Check every line of the material below for the string "category", and return the ones that have it.
___ DATASET RECORDS ___
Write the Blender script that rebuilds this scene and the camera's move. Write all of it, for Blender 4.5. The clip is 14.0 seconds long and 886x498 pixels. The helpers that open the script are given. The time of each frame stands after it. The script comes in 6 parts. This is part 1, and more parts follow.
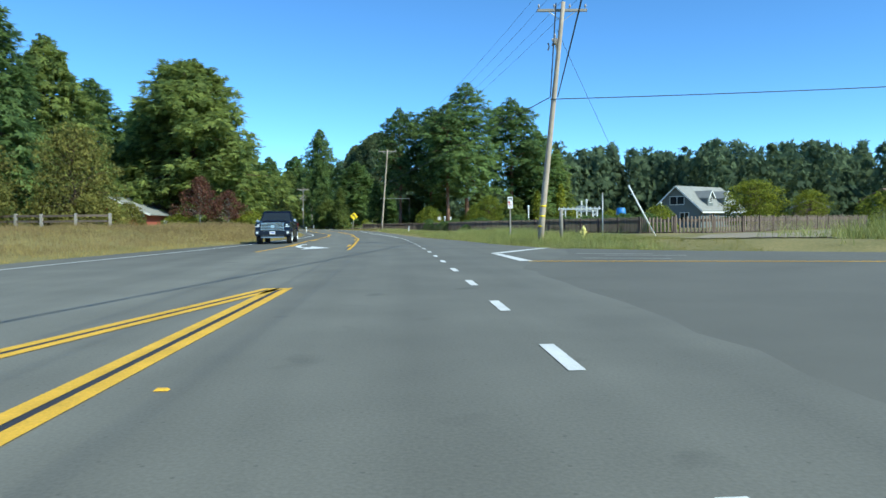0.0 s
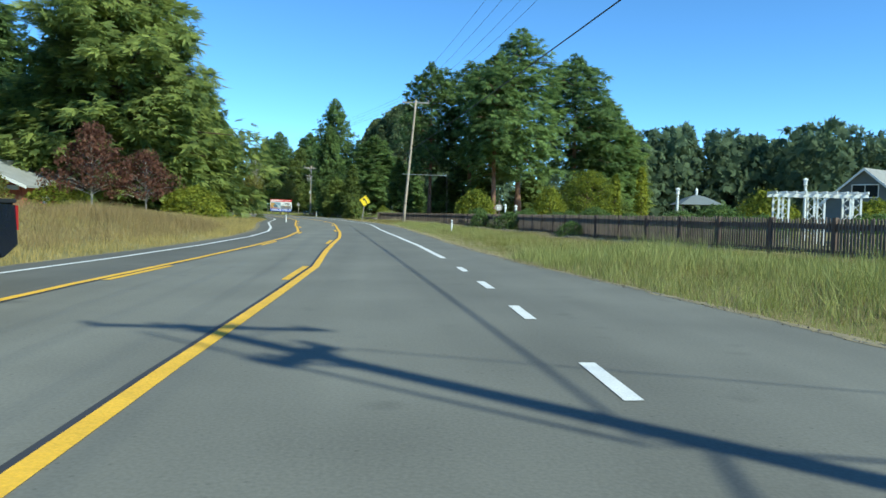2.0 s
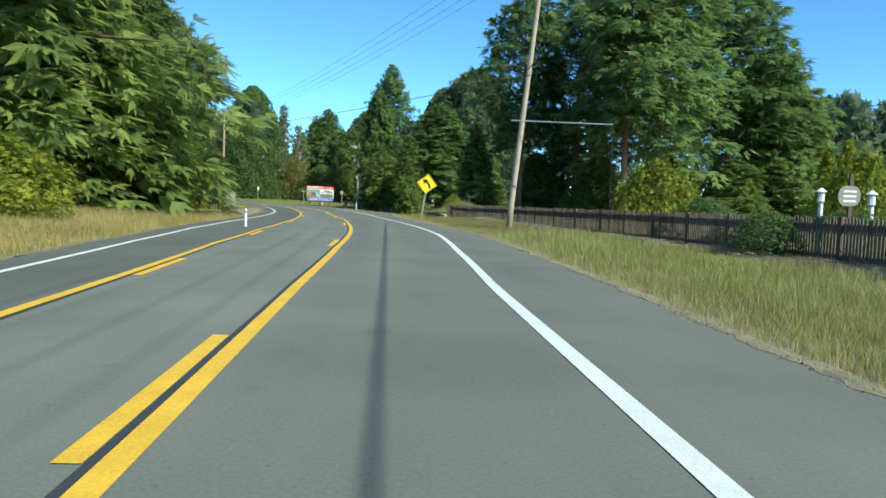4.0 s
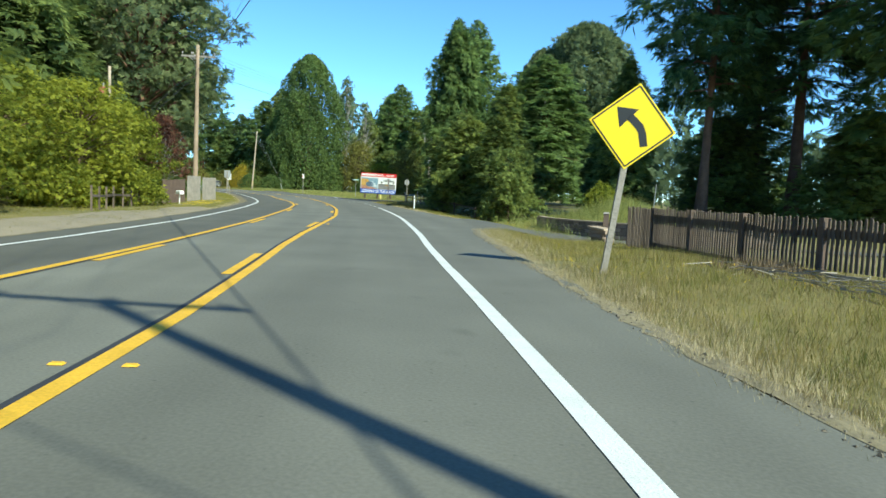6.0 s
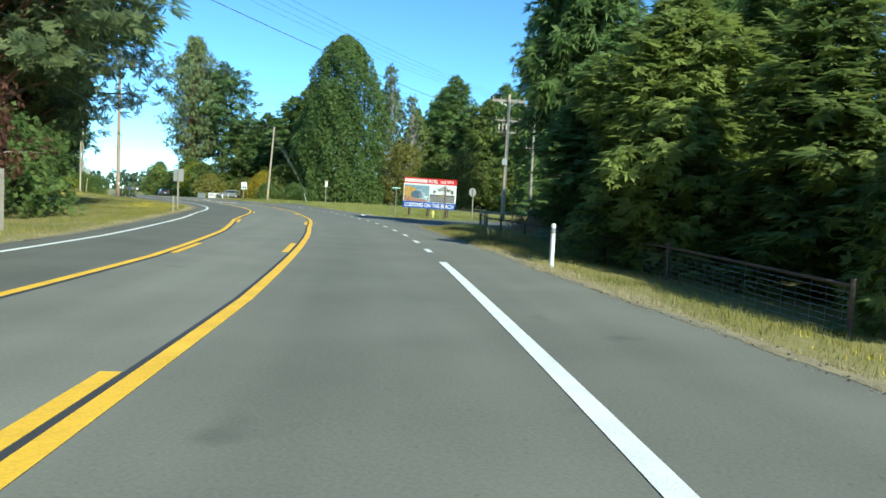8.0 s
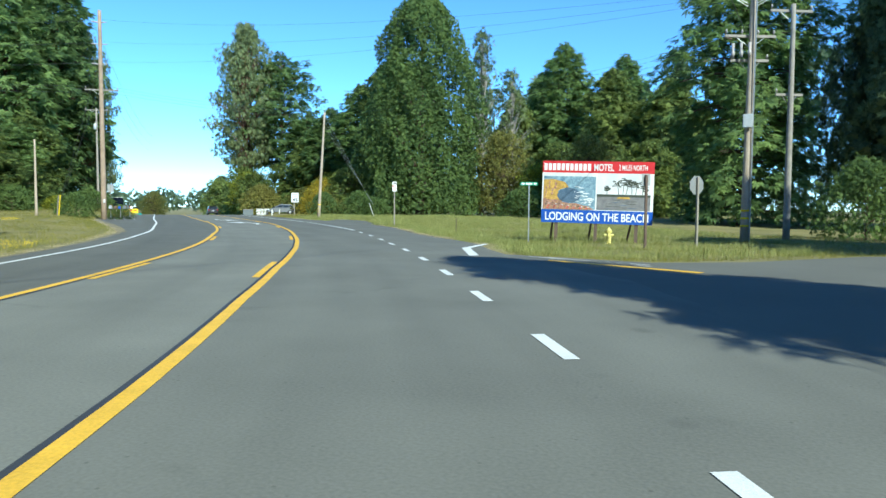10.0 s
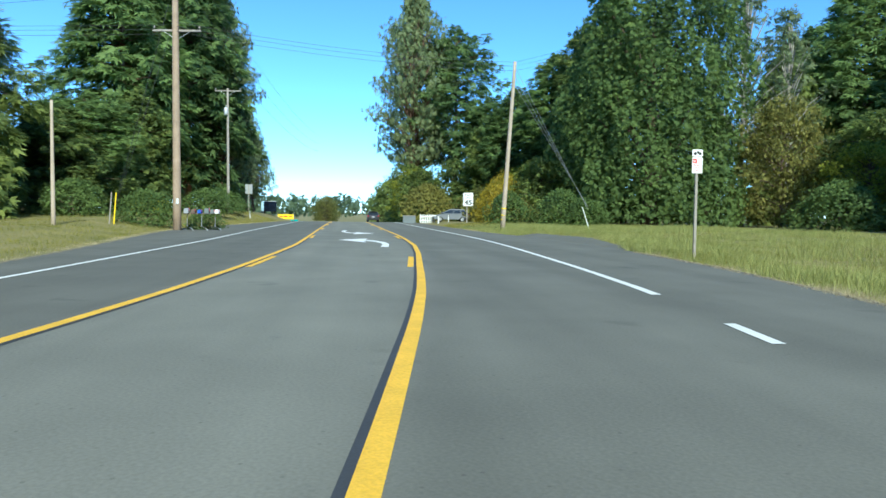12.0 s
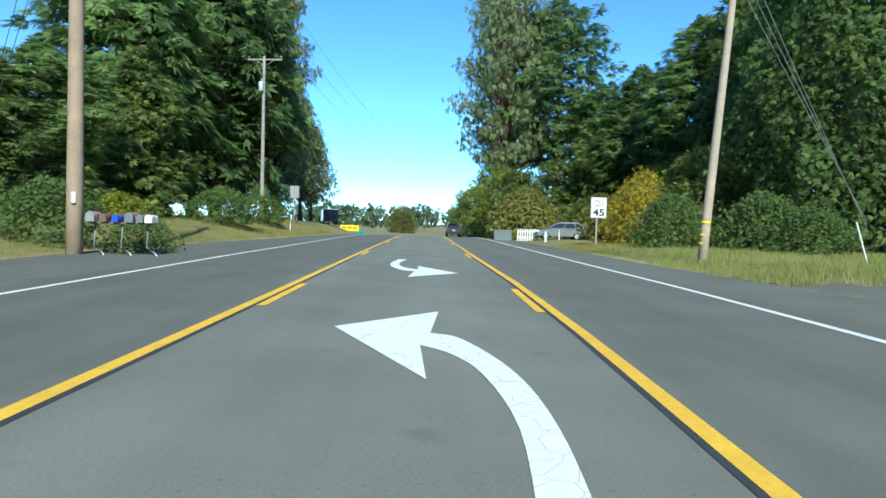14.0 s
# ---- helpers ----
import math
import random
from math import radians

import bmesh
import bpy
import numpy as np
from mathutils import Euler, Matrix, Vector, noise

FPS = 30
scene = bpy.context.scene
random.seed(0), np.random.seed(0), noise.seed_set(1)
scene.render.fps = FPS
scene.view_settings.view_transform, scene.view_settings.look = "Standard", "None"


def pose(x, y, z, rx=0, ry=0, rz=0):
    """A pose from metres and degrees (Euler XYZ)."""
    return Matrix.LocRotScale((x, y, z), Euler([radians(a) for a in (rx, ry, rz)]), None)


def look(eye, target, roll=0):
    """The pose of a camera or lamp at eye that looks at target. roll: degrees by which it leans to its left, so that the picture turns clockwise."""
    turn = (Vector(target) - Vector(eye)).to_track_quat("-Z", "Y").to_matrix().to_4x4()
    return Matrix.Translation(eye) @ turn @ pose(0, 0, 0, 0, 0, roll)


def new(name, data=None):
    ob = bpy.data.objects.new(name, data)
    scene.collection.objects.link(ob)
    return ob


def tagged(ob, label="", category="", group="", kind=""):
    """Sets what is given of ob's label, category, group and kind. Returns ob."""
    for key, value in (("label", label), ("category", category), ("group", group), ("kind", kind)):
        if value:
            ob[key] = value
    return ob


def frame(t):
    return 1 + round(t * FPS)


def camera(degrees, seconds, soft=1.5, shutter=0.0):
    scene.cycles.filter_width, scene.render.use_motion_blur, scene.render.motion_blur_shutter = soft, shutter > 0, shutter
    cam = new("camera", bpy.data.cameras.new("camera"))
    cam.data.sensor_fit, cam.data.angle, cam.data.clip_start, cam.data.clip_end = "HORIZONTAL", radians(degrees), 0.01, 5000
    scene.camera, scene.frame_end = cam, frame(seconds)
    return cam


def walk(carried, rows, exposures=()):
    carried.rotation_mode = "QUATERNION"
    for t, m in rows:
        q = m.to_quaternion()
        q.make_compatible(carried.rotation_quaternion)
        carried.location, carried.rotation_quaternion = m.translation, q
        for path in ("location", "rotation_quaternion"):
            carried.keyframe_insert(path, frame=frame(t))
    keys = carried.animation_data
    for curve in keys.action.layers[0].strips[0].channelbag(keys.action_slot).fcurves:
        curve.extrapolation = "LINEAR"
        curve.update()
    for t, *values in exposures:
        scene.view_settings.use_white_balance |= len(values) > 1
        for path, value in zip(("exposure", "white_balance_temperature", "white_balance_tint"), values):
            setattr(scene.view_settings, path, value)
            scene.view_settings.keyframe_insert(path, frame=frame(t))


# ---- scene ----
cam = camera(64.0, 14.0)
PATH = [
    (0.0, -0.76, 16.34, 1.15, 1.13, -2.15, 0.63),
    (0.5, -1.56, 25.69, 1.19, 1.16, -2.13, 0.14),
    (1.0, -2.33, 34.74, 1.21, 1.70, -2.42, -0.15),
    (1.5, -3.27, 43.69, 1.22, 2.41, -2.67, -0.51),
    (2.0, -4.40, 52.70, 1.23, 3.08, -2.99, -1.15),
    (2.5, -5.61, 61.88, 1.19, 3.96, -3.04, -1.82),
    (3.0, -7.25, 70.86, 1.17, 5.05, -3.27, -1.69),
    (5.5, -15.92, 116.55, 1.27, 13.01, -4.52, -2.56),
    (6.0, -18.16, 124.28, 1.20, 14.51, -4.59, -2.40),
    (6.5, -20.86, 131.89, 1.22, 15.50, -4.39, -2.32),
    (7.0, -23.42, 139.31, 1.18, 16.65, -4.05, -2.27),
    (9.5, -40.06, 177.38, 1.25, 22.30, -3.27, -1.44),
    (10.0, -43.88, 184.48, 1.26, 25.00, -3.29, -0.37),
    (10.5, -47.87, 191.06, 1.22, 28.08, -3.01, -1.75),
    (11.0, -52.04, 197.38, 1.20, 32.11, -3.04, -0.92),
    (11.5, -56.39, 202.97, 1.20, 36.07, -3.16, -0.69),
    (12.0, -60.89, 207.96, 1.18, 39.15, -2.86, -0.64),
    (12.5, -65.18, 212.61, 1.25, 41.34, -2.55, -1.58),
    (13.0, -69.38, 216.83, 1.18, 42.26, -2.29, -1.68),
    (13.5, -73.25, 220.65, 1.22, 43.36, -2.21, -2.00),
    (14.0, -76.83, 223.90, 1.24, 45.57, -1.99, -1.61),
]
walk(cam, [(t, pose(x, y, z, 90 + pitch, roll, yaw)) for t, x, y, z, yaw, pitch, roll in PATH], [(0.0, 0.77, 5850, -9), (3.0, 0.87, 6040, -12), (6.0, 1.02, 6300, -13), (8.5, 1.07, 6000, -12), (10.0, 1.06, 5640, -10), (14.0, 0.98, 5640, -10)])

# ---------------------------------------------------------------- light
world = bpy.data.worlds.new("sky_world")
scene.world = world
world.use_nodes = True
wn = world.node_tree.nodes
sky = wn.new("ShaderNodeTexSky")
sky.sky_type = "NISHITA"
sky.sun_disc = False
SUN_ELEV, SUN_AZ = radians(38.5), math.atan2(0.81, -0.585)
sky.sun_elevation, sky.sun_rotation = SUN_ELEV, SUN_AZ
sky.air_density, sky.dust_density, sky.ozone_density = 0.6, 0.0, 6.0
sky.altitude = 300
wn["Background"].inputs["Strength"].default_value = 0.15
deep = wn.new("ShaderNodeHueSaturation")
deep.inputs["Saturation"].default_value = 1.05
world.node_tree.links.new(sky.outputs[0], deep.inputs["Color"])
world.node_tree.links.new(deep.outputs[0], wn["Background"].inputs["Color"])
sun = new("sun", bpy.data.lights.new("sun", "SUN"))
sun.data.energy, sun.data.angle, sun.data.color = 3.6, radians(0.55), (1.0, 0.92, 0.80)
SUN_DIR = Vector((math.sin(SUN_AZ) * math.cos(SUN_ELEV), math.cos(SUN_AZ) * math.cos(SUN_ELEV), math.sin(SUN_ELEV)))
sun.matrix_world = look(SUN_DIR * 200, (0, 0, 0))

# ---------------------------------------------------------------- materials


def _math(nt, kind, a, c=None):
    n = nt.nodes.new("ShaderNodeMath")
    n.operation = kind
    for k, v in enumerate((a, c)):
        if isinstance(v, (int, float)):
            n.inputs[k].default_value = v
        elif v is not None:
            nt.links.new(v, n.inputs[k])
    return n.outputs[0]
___
___ DATASET RECORDS ___
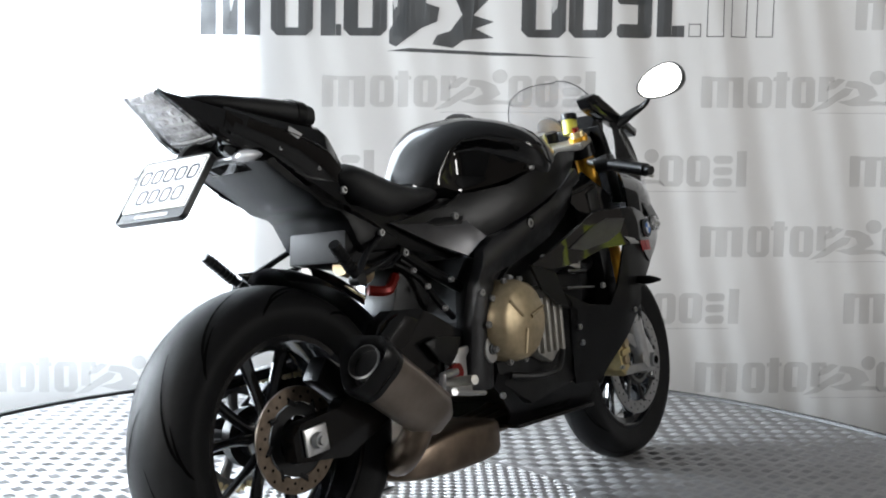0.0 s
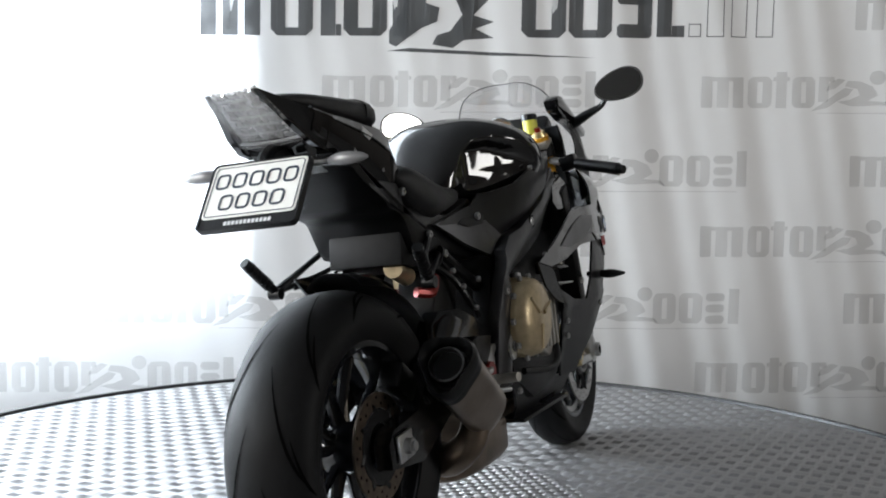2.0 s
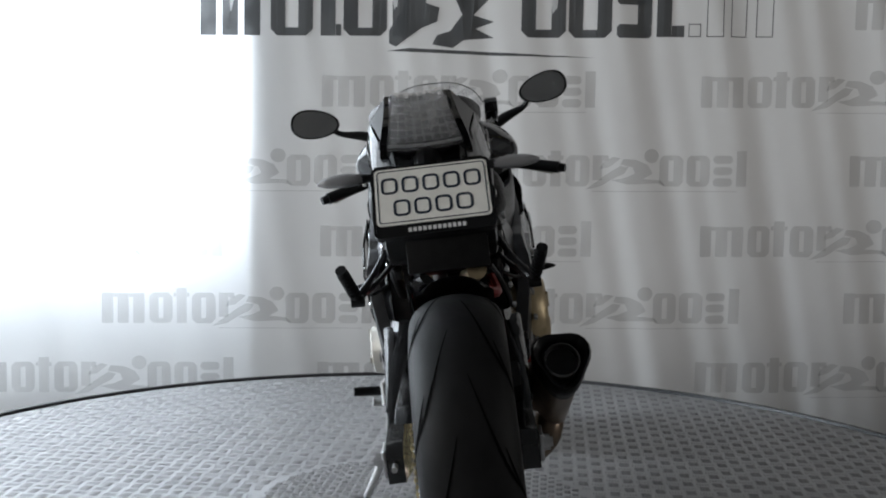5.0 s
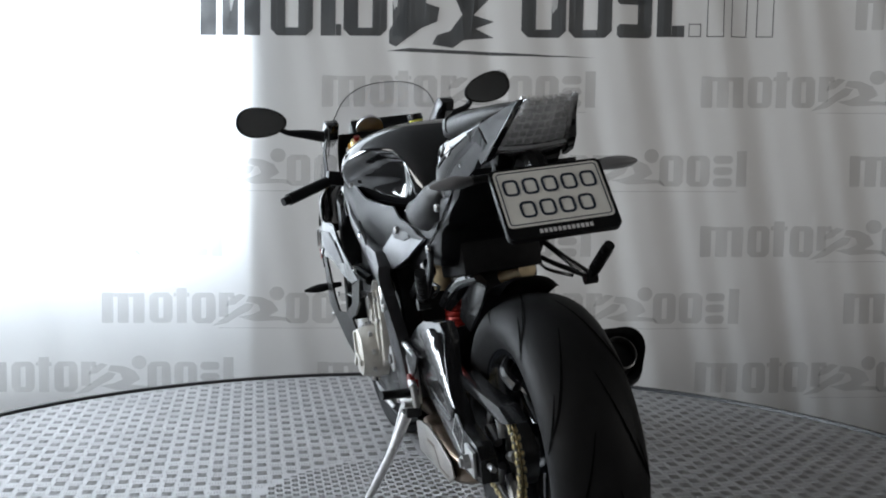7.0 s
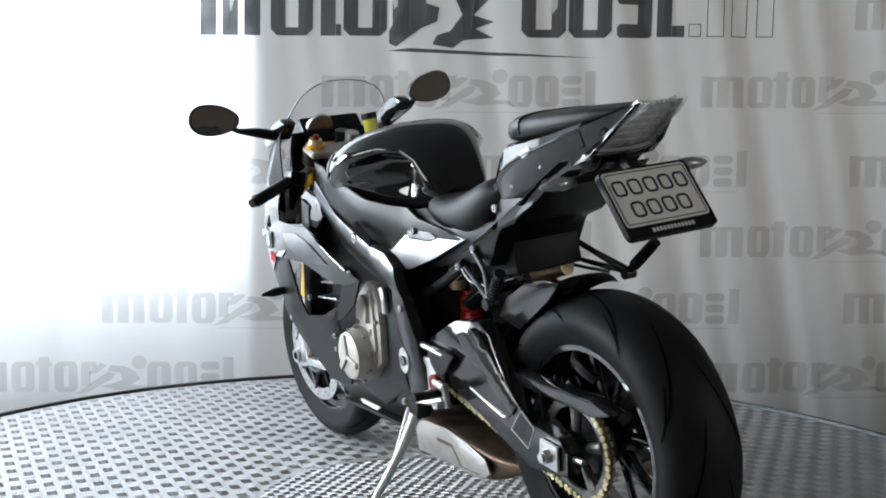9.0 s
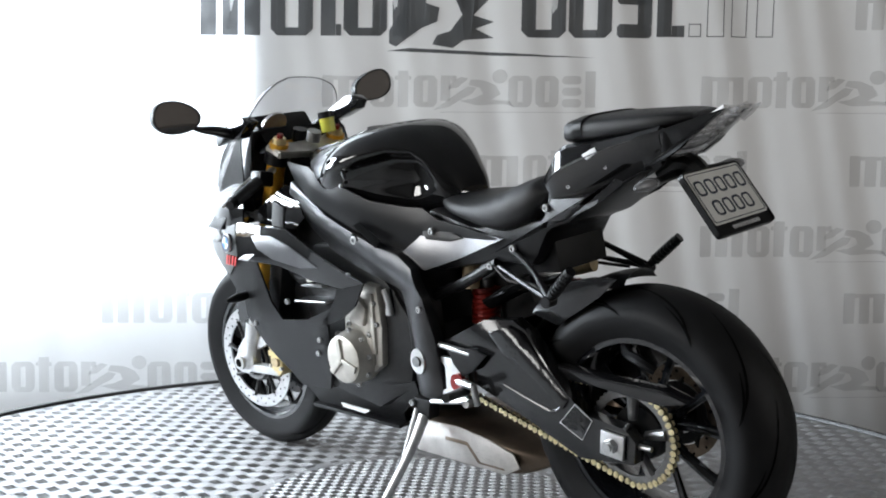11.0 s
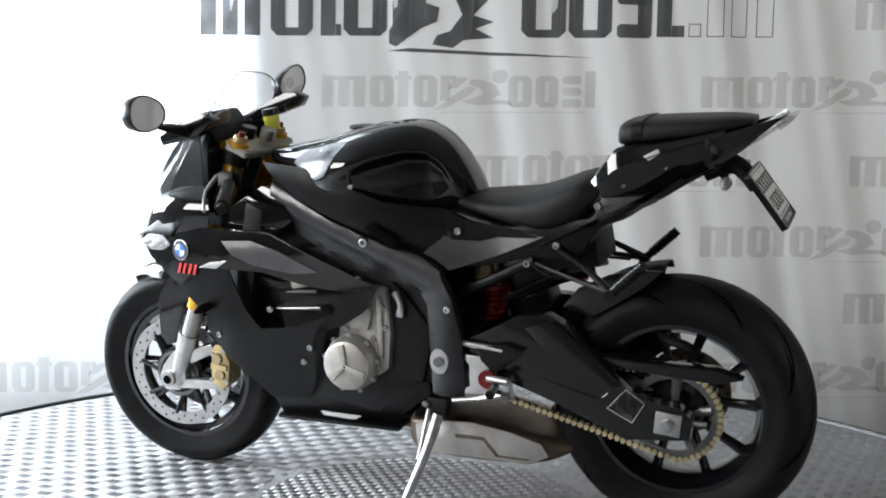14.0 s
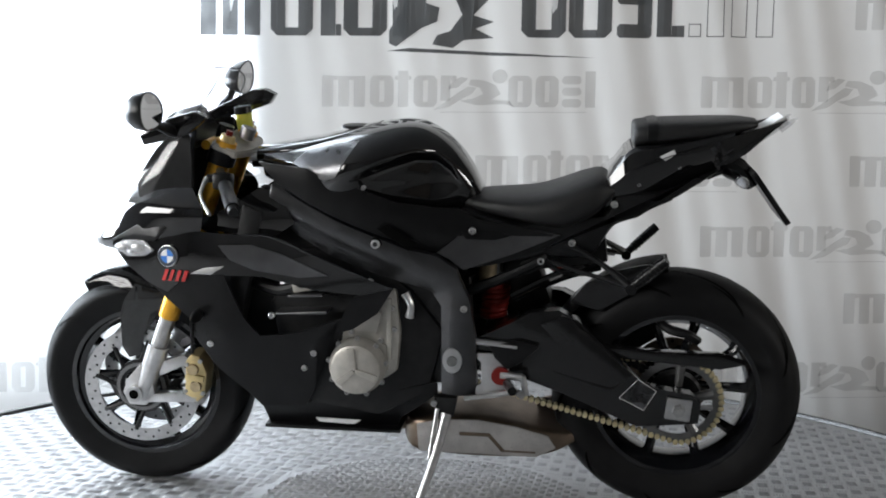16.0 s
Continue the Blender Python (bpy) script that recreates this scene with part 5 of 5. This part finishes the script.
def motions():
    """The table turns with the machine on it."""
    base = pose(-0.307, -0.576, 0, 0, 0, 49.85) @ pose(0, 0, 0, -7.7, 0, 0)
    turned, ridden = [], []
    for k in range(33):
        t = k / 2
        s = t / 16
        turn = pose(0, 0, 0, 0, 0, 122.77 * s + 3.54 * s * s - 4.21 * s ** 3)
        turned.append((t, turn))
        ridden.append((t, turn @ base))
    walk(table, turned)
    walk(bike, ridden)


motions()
___
◆ **TASK SOLUTION**:
def tagged(ob, label="", category="", group="", kind=""):
    """Sets what is given of ob's label, category, group and kind. Returns ob."""
    for key, value in (("label", label), ("category", category), ("group", group), ("kind", kind)):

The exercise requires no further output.